**REQUIRED TASK:**
Below is a listing; restate from it, character for character, the lines beginning at the line holding "4 of 6. More parts follow." and ending at the line holding "wire((-15.15, 229.8, gz(229.8)", both included.

## BEGIN AVAILABLE DATA

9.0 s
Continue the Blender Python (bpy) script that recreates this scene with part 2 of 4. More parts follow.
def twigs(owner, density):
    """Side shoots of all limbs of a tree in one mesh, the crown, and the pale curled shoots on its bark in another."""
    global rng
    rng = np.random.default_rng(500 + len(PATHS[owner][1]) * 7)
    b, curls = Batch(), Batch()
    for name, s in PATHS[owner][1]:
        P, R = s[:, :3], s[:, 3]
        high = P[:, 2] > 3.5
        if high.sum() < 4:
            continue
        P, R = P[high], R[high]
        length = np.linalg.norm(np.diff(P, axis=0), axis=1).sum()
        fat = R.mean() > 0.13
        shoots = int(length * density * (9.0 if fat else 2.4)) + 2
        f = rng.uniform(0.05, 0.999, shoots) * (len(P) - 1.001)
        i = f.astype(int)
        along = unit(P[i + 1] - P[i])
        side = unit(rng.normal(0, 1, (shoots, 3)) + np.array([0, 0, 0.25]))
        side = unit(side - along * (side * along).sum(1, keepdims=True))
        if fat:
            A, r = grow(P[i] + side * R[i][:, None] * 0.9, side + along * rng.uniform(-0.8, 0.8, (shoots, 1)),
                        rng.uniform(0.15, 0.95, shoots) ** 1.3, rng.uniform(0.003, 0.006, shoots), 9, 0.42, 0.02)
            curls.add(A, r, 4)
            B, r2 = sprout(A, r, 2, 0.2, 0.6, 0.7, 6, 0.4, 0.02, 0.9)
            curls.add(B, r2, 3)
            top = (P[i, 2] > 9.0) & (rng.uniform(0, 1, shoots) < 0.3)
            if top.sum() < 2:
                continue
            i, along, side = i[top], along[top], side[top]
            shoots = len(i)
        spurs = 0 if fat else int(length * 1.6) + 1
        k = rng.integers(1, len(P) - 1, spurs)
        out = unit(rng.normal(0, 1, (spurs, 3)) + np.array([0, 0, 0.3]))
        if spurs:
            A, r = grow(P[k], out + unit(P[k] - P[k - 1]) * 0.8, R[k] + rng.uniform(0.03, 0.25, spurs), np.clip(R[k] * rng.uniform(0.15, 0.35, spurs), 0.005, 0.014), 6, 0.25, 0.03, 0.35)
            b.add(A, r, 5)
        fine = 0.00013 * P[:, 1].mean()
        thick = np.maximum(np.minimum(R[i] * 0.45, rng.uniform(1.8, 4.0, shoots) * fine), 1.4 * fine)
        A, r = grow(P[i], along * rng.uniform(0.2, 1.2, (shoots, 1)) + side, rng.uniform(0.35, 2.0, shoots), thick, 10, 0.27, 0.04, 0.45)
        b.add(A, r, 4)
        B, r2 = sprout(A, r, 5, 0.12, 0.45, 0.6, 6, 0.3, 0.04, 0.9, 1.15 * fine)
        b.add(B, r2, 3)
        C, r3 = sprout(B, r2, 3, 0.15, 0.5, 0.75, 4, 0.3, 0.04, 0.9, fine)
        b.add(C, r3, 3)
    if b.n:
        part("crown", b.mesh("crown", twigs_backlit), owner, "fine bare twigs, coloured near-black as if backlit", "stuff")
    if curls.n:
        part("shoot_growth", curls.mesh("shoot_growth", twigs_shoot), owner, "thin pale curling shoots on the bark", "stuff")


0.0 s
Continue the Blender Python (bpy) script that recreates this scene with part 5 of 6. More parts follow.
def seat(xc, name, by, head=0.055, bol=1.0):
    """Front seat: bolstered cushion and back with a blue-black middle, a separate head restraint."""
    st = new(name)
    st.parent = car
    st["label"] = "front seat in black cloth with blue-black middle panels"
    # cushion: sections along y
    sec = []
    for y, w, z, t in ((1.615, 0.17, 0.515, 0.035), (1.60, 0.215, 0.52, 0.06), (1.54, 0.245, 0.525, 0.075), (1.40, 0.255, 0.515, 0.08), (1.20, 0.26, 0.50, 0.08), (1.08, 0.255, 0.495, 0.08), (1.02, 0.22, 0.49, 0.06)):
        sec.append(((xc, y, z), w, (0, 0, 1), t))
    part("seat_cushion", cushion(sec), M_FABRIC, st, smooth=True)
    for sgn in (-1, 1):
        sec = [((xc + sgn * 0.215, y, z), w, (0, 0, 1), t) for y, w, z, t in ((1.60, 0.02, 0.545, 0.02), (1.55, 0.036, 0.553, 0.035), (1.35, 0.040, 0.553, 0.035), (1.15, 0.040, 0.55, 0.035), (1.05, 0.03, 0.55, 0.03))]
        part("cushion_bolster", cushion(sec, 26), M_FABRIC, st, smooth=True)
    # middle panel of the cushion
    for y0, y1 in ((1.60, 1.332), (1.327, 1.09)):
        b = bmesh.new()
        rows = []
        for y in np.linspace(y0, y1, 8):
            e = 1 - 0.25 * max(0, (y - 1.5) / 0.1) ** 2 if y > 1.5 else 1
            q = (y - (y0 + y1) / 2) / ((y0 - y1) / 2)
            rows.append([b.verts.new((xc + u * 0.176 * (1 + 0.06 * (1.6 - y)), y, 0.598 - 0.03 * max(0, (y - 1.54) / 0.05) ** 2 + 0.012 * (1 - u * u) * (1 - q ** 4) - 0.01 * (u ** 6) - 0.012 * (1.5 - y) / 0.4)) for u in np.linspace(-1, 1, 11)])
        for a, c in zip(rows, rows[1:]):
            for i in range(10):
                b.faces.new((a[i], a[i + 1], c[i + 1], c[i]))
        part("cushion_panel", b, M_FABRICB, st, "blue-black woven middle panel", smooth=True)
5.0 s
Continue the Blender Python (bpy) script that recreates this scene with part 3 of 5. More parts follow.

## END AVAILABLE DATA
## BEGIN AVAILABLE DATA

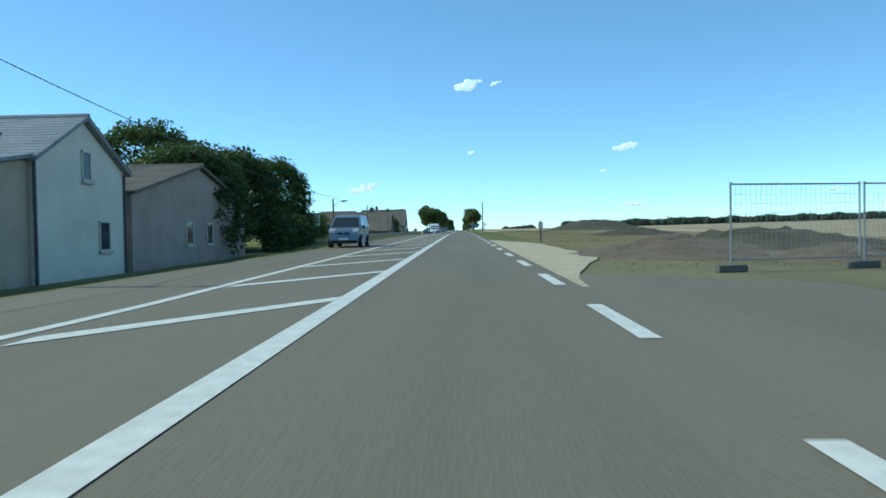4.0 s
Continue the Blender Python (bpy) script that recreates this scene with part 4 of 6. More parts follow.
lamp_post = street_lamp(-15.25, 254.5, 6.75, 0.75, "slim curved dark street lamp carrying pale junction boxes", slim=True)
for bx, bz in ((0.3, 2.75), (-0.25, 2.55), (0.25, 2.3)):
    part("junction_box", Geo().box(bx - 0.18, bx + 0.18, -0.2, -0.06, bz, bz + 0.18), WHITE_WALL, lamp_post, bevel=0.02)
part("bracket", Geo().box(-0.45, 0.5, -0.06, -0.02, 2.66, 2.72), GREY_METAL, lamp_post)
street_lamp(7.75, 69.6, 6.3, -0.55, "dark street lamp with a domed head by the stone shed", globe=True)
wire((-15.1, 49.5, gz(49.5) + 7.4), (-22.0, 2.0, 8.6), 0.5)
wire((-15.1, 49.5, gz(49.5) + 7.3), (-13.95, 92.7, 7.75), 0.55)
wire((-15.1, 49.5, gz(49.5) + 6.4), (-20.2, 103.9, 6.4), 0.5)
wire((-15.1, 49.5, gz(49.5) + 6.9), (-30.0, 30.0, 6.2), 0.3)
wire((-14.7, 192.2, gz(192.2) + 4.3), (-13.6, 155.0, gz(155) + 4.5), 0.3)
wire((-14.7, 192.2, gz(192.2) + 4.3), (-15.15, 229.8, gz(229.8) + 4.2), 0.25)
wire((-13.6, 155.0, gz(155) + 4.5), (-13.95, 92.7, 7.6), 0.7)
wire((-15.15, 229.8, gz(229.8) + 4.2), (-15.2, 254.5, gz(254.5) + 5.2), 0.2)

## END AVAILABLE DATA

**RESPONSE FOR THIS EXERCISE:**
Continue the Blender Python (bpy) script that recreates this scene with part 4 of 6. More parts follow.
lamp_post = street_lamp(-15.25, 254.5, 6.75, 0.75, "slim curved dark street lamp carrying pale junction boxes", slim=True)
for bx, bz in ((0.3, 2.75), (-0.25, 2.55), (0.25, 2.3)):
    part("junction_box", Geo().box(bx - 0.18, bx + 0.18, -0.2, -0.06, bz, bz + 0.18), WHITE_WALL, lamp_post, bevel=0.02)
part("bracket", Geo().box(-0.45, 0.5, -0.06, -0.02, 2.66, 2.72), GREY_METAL, lamp_post)
street_lamp(7.75, 69.6, 6.3, -0.55, "dark street lamp with a domed head by the stone shed", globe=True)
wire((-15.1, 49.5, gz(49.5) + 7.4), (-22.0, 2.0, 8.6), 0.5)
wire((-15.1, 49.5, gz(49.5) + 7.3), (-13.95, 92.7, 7.75), 0.55)
wire((-15.1, 49.5, gz(49.5) + 6.4), (-20.2, 103.9, 6.4), 0.5)
wire((-15.1, 49.5, gz(49.5) + 6.9), (-30.0, 30.0, 6.2), 0.3)
wire((-14.7, 192.2, gz(192.2) + 4.3), (-13.6, 155.0, gz(155) + 4.5), 0.3)
wire((-14.7, 192.2, gz(192.2) + 4.3), (-15.15, 229.8, gz(229.8) + 4.2), 0.25)
wire((-13.6, 155.0, gz(155) + 4.5), (-13.95, 92.7, 7.6), 0.7)
wire((-15.15, 229.8, gz(229.8) + 4.2), (-15.2, 254.5, gz(254.5) + 5.2), 0.2)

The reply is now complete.